Redressing cellular and the CPA

2011-05-07 00:00

SOME weeks ago, I wrote about the new Consumer Protection Act and what it means for cellular subscribers in South Africa. The information that article contained was accurate at the time of writing, but things have since changed, prompting some reaction from readers and requests for a revisiting of the subject.

It is something of great concern to South Africans who are fleeced for telecommunications services and have, in the past, been bound by service provider contracts that Satan himself would be proud of.

Service providers have since made their submissions to authorities and the legislation was finalised.

In its final form, the legislation is less restrictive for service providers. It is also rather vague on exactly how much you will be expected to pay for the early cancellation of contracts.

Now, the regulations stipulate that the calculation of reasonable contract cancellation charges has to take 10 points into consideration.

These points include some sensible considerations, such as outstanding contract fees up to date of cancellation, the consumer’s average monthly spend, the value of handsets that will remain with the consumer after cancellation and those that will be returned to the service provider, the duration of the initial contract, losses suffered or benefits accrued by the consumer and the length of the cancellation notice.

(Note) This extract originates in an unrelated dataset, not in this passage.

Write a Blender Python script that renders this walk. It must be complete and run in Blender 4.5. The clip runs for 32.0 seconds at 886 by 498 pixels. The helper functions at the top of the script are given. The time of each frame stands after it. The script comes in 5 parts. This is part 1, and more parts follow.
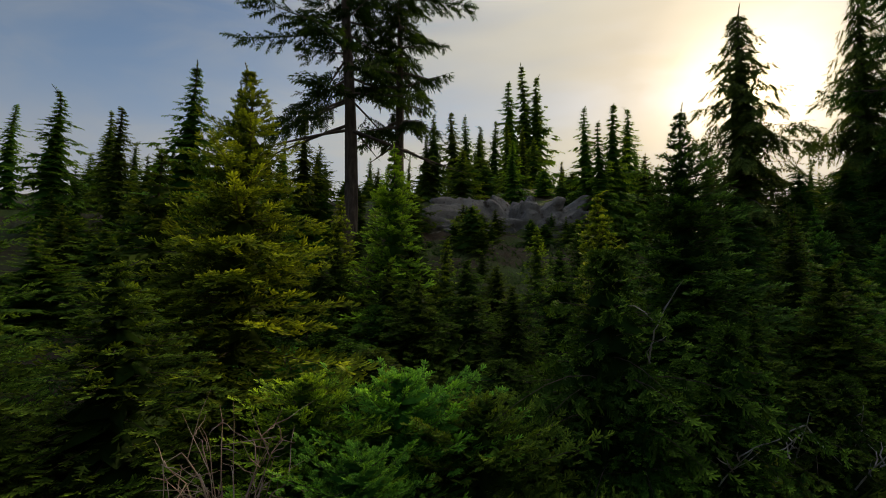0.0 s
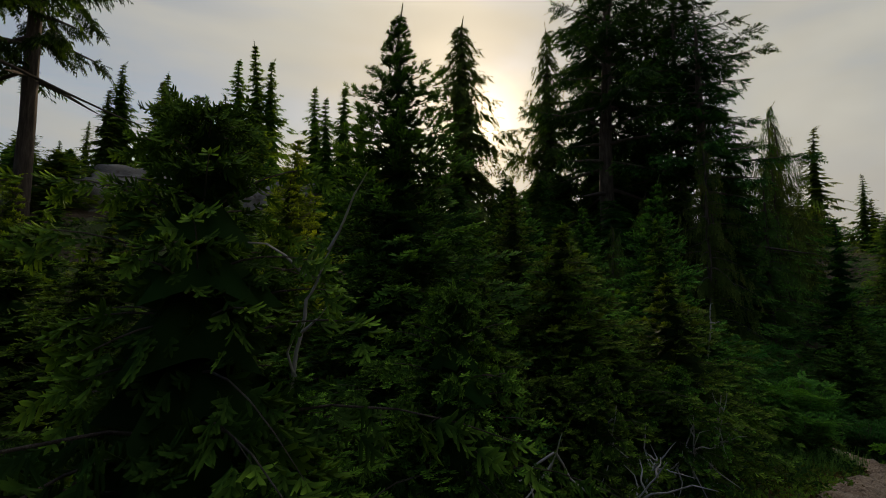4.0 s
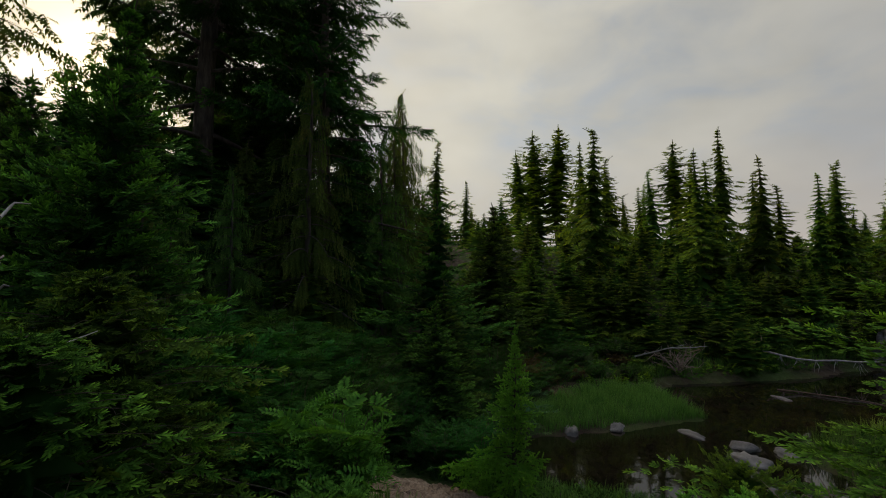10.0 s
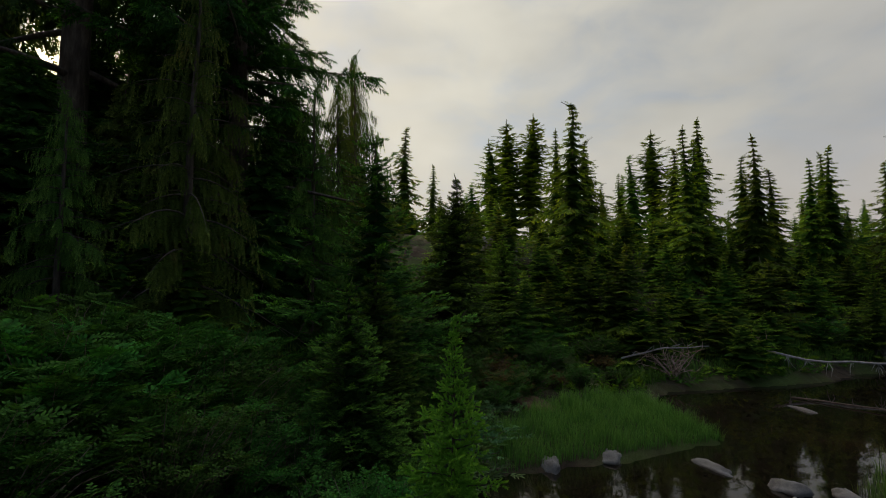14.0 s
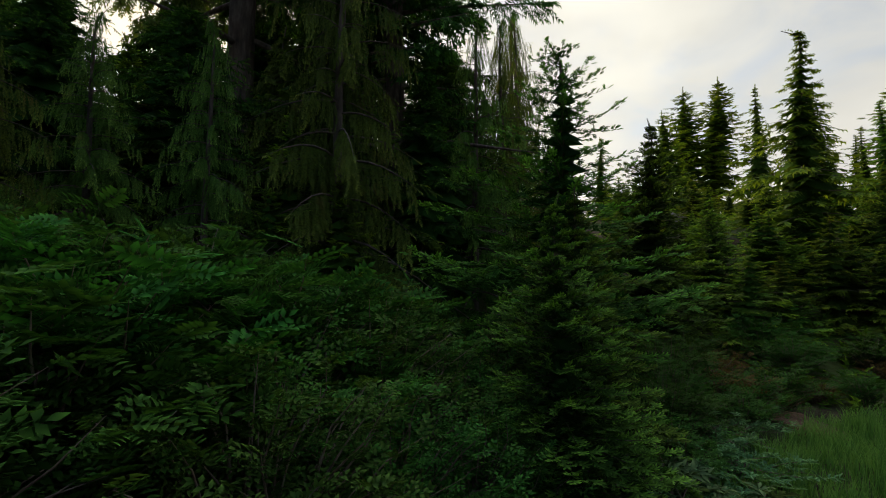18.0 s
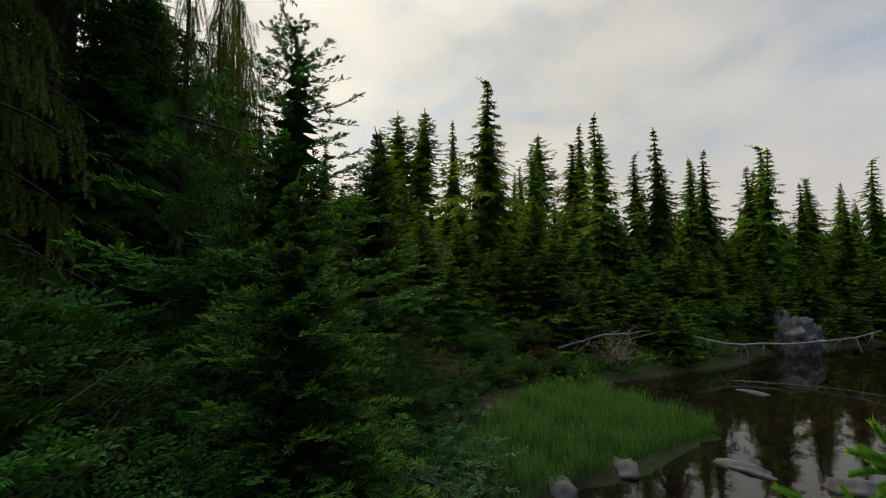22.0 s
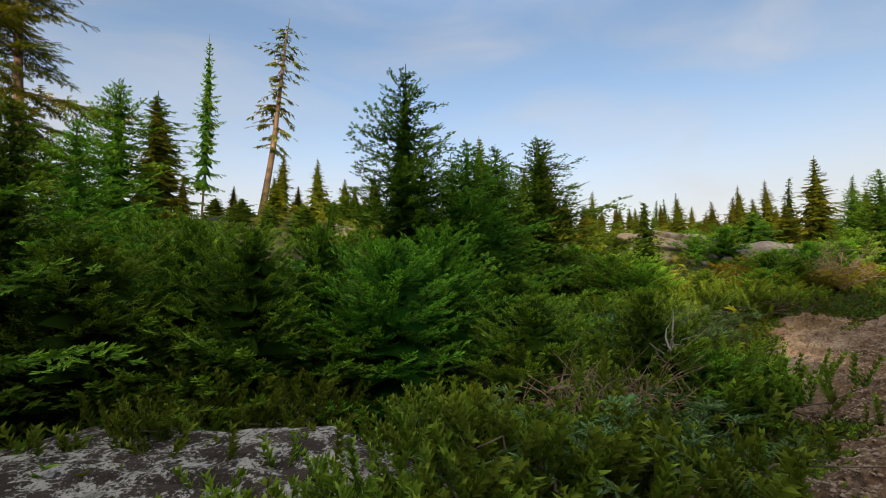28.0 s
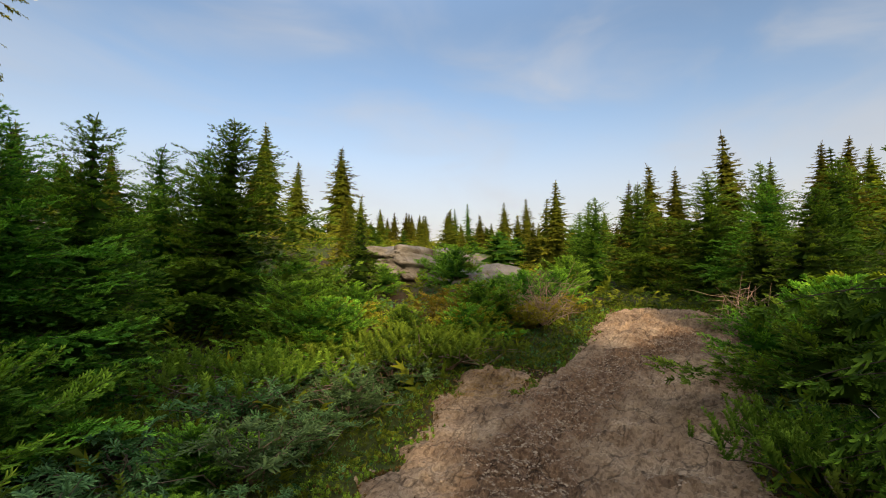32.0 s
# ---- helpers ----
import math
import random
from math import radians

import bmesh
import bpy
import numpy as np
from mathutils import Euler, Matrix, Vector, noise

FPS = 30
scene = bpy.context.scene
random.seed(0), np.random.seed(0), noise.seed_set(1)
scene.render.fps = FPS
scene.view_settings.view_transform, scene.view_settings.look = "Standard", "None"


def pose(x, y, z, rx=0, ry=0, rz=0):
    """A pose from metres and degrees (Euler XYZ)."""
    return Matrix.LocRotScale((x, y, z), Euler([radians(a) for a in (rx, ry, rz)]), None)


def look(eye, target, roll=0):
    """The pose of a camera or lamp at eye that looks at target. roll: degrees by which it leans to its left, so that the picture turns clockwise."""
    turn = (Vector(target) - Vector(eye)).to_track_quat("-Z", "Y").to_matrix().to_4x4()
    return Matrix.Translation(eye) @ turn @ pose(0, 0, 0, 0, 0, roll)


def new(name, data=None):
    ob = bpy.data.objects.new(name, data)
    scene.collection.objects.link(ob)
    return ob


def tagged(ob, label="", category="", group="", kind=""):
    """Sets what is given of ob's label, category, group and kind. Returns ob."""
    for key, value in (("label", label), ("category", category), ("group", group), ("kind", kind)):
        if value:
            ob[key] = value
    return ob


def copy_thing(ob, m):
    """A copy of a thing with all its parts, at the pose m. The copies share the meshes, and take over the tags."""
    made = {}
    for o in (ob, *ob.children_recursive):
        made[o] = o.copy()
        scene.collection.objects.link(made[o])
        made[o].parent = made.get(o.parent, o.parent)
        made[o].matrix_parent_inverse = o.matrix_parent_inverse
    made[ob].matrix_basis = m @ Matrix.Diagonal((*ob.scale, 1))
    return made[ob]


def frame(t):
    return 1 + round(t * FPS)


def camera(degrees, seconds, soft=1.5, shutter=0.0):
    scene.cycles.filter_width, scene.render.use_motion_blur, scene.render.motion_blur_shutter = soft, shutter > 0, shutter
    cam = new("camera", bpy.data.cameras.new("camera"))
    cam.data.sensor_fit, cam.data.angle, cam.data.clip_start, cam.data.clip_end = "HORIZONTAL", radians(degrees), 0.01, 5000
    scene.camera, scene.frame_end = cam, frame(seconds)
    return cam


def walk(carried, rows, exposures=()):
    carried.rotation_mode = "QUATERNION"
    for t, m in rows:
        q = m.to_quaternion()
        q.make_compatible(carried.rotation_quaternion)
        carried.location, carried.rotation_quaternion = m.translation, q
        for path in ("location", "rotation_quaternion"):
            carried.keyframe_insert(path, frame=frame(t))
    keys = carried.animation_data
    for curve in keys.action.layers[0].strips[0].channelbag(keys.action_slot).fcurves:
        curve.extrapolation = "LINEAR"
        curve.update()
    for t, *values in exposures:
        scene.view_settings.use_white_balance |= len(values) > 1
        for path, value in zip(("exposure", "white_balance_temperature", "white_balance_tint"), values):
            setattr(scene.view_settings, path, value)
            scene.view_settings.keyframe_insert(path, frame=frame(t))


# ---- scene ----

However, they also contain some subjective and potentially vague matters, like the “reasonable potential” of the service provider to find an alternative consumer, general practice of the relevant industry and the nature of goods and services that were detailed in the contract.

The act refers to “cancellation charges” instead of “penalties”, but it seems there is leeway for cellular service providers to lash consumers for cancellations.

The act also doesn’t do much to curb contract periods. The usual 24-month contracts are still allowed, and the act even makes it possible to have 36-month contracts, so long as “demonstrable financial benefit to the consumer” is shown.

The contract terms we have in South Africa are fairly typical of what you will find in most of the world — although instalments and tariffs are somewhat lower than what we pay in South Africa.

The stipulation of the CPA relating to demonstrable financial benefit to consumers is vague and doesn’t do much to encourage more reasonable fees and cancellation charges. How does one demonstrate financial benefits? Will this calculation take the spending patterns, income and personal budgets of each cellular subscriber into consideration?

That said, the Consumer Protection Act is a vast improvement over what we had before. It allows for recourse where consumers feel they have been wronged. It also brings the national consumer commission (NCC) into being as a body that will enforce the National Credit Act (NCA) and protect consumers.

Ultimately, it is the free market that does the best job of protecting consumers. In a highly competitive environment customer service and fairness towards consumers are differentiators and something that service providers have to be better at than their competitors if they are to retain customers.

A contract is serious business and South Africans should be less eager to sign them. The CPA brings a reasonable level of protection while still making contracts serious business.

You should think twice before you sign with anybody. And that shouldn’t change. — Fin24.